= Simon Heinrich Adolf Herling =

Simon Heinrich Adolf Herling (13 October 1780 in Detmold - 1 April 1849 in Frankfurt am Main) was a German philologist and grammarian known for his scholastic treatment of German syntax.

== Career ==
From 1801 to 1804, he studied theology at the University of Göttingen, afterwards spending several years as a private tutor in Frankfurt am Main. From 1809 to 1849, he worked as an instructor at the gymnasium in Frankfurt, and in the meantime served as a professor of classical languages at the Frankfurt Lyceum (1811–14). He was a founding member (1817) and president of the Frankfurtischen Gelehrtenvereins für Deutsche Sprache.

== Works ==
Along with philologist Karl Ferdinand Becker, Herling is considered to be a primary representative of the so-called school of "rational grammar" in Germany. His principal writings are:
- Ueber die Topik der deutschen Sprache, 1821 – The topic of German language.
- Grundregeln des deutschen Stils oder der Periodenbau der deutschen Sprache. Ein Lehrbuch für den stilistischen Unterricht, 1823 (Google). Later editions as 2nd part of Die Syntax der deutschen Sprache.
- Die Syntax der deutschen Sprache – German language syntax.
  - 1st part, 1830 (Google)
  - 2nd part also named Grundregeln des deutschen Styls, oder der Periodenbau der deutschen Sprache: 2nd ed. 1827 (Google), 3rd ed. 1832 (Google, Google)
- Erster Cursus eines wissenschaftlichen Unterrichts in der deutschen Sprache für Deutsche, 1828 (Google)
- Theoretisch-praktisches Lehrbuch der Stylistik für obere Classen höherer Schulanstalten und zum Selbstunterricht, 1837, 1st part (Google), 2nd part (Google) – Textbook of stylistics.
- Vergleichende Darstellung der Lehre vom Tempus und Modus.
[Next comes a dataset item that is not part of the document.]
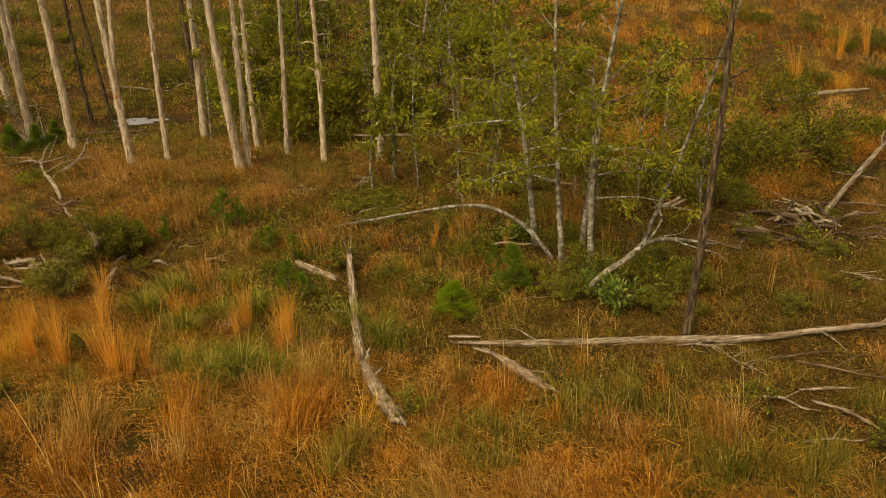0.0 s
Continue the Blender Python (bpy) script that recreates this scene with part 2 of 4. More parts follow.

Ein Beitrag zur einfachern und richtigern Behandlung dieser Lehre in den Grammatiken der griechischen, deutschen, lateinischen, französischen und hebräischen Sprache, 1840 (Google) – Comparative studies on the doctrines of tense and mode.
Herling was also the author of several treatises with mathematical and theological themes.